• Record extracts:
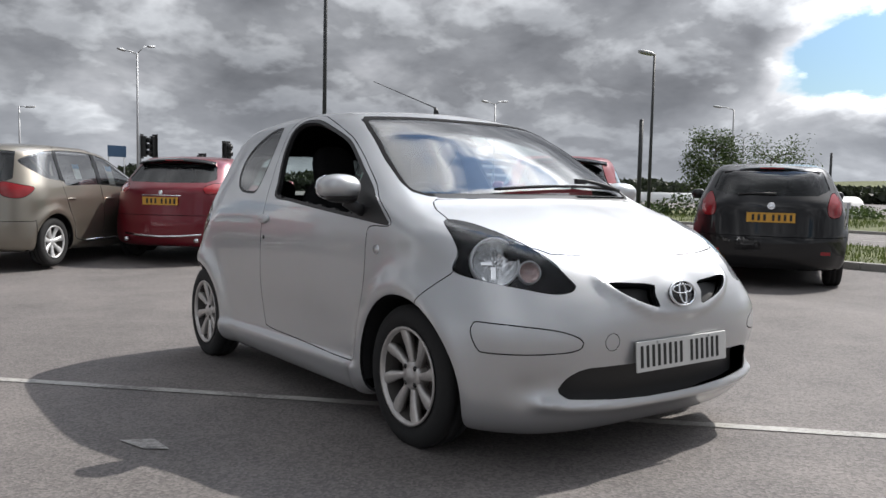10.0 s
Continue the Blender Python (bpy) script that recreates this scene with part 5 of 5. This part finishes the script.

* * *

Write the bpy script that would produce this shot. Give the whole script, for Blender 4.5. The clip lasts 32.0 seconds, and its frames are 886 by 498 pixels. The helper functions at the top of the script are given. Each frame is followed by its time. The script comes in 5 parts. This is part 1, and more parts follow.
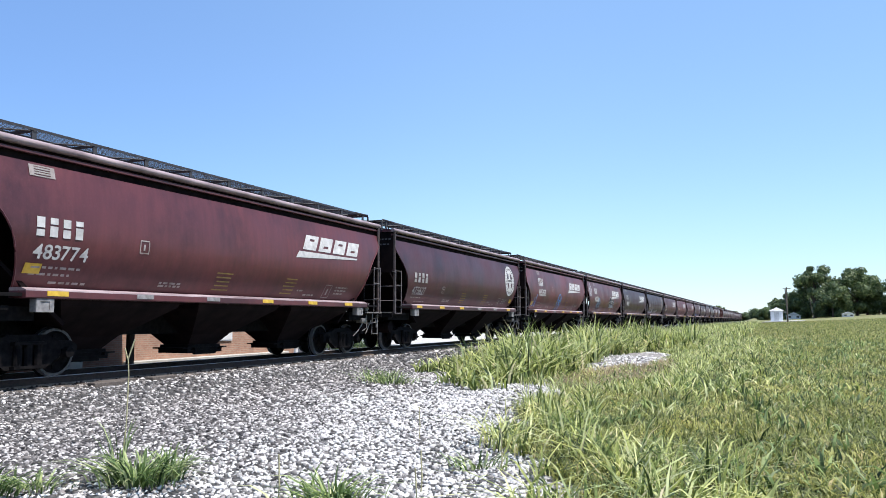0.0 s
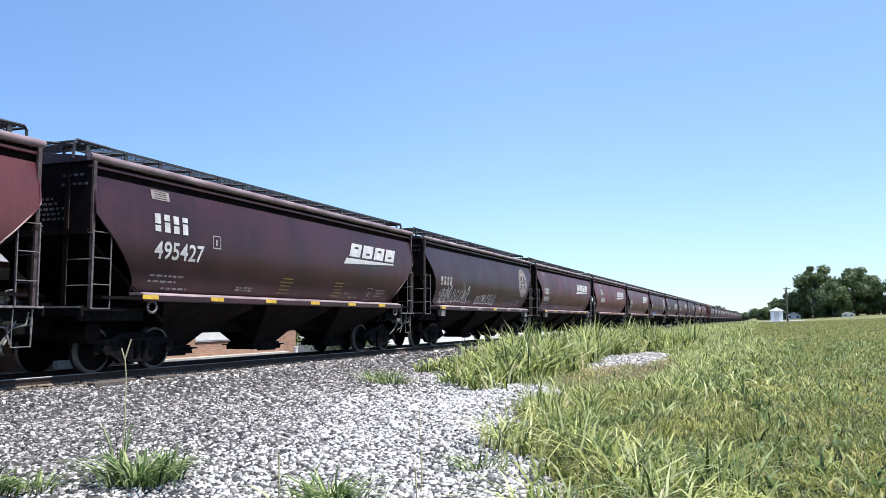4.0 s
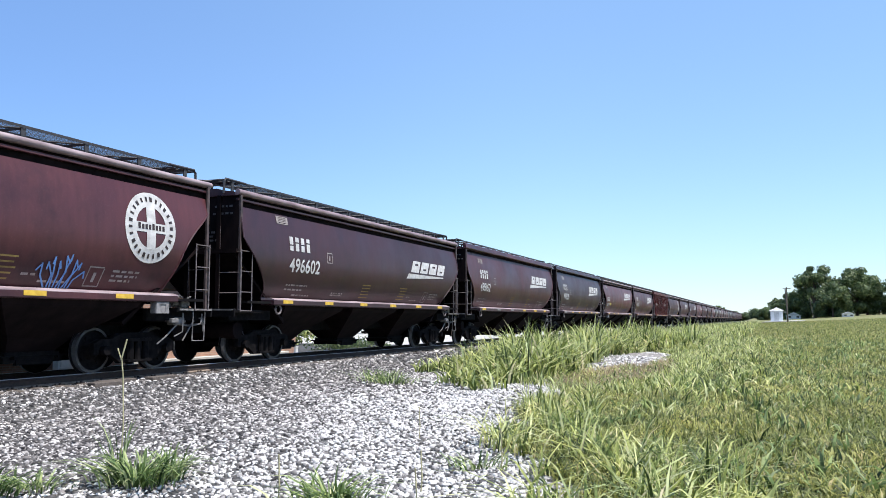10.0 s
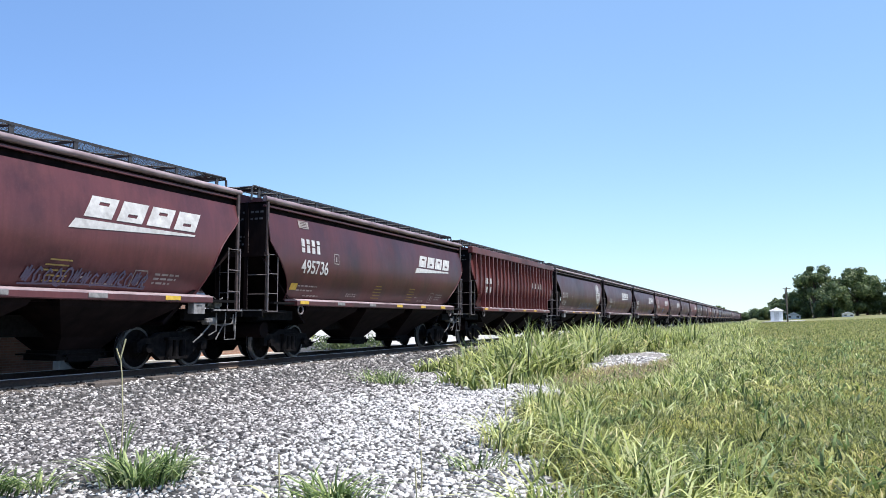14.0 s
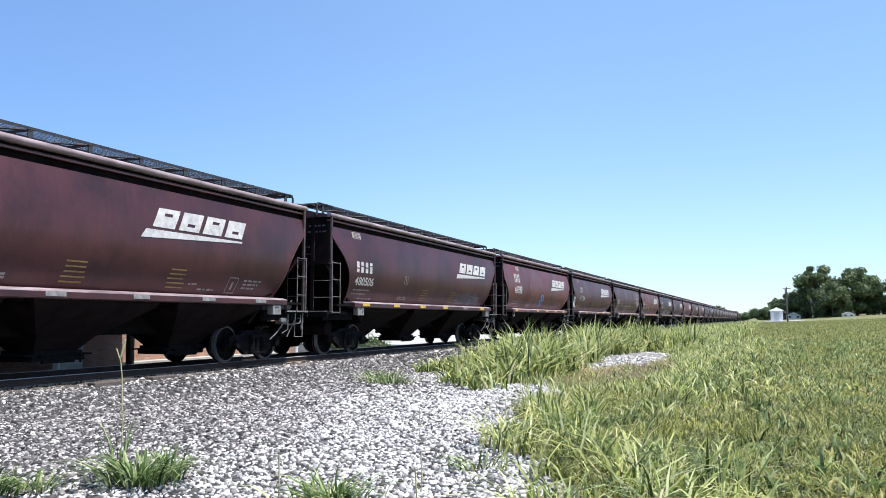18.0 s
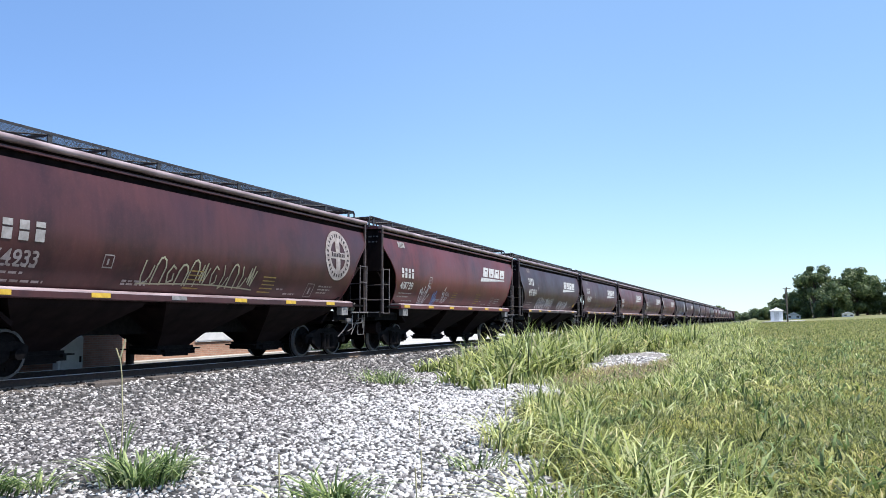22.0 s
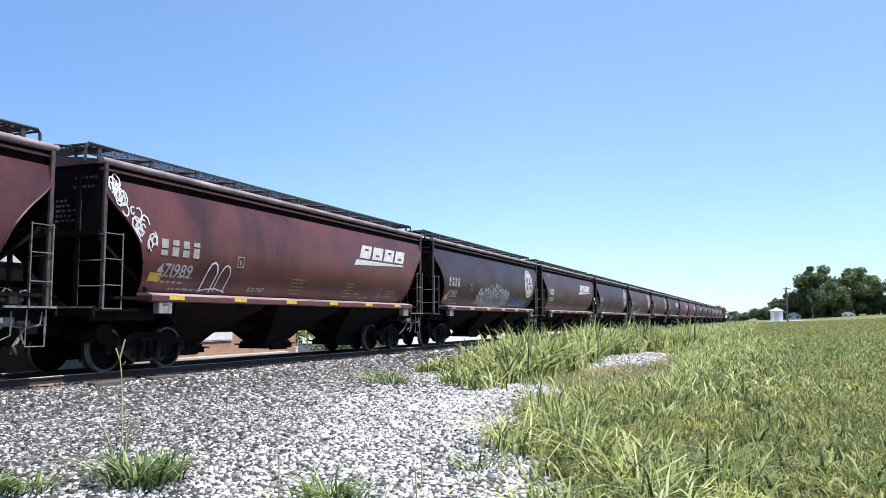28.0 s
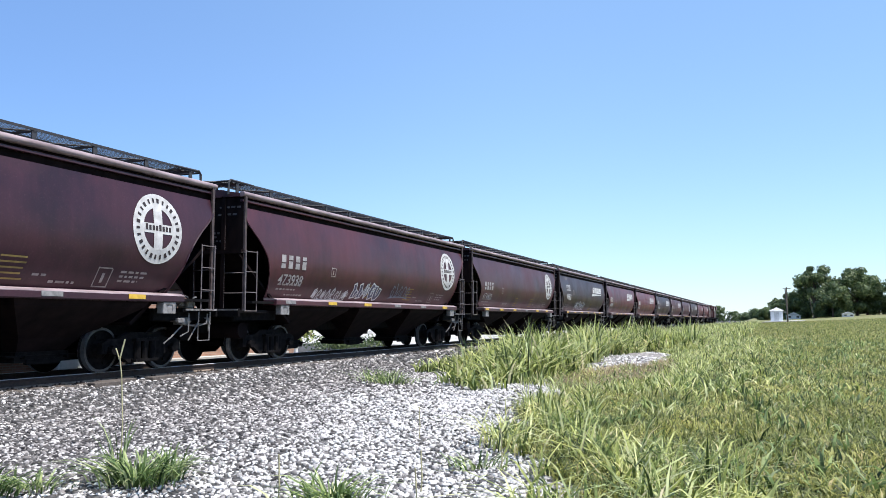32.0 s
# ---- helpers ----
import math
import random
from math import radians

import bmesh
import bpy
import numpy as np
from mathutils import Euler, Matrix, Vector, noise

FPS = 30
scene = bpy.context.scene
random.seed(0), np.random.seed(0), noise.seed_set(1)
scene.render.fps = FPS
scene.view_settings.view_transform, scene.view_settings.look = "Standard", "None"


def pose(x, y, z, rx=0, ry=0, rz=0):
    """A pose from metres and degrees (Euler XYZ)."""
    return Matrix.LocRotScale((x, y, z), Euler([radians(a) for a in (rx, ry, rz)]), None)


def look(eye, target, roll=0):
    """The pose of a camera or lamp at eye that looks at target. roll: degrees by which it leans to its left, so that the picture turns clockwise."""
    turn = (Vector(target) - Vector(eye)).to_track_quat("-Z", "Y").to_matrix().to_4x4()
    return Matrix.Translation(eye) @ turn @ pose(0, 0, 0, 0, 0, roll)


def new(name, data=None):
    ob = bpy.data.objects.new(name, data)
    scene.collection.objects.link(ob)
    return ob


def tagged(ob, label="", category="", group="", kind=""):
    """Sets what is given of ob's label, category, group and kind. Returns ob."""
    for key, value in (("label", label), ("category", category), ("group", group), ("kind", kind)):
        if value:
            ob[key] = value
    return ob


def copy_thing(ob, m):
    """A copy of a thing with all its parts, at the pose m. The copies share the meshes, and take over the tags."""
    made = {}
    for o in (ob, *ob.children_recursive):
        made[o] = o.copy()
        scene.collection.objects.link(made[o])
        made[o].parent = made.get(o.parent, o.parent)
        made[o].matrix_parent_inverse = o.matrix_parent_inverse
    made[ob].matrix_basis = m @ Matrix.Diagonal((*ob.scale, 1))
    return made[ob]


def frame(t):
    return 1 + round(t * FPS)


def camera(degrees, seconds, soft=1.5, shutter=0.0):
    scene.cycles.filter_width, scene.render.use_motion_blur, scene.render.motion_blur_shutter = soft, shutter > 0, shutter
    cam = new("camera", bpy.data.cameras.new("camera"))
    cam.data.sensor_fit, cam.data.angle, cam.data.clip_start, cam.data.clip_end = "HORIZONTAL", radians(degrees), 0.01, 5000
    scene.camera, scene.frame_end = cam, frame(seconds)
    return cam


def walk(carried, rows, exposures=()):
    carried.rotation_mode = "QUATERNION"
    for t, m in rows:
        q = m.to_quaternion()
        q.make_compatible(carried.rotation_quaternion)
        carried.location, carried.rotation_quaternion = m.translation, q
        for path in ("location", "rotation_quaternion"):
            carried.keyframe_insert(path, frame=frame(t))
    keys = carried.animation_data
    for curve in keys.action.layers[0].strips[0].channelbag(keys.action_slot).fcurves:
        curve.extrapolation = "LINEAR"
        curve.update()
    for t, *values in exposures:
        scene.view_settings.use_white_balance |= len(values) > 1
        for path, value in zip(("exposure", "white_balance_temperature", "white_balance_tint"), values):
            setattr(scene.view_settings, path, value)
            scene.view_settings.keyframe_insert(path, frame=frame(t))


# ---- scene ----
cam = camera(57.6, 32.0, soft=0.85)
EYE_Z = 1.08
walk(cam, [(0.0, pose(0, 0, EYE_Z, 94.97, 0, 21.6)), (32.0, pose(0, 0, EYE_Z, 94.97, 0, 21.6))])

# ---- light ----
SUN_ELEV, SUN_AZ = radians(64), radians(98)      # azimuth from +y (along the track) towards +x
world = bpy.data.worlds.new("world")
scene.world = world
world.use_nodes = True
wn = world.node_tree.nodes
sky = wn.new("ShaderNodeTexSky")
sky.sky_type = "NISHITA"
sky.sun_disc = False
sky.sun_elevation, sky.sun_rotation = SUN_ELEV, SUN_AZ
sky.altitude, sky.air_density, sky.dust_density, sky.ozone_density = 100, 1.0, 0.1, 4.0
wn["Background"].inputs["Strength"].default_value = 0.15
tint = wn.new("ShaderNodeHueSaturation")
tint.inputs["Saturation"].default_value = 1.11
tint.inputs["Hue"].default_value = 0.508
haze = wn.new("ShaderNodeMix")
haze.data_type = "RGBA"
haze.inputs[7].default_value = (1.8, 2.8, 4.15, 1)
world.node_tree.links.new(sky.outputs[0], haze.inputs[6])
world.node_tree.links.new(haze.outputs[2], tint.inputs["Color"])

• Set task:
Only the number is wanted: how many lines of the material contain the word "location"?

• Result for this task:
2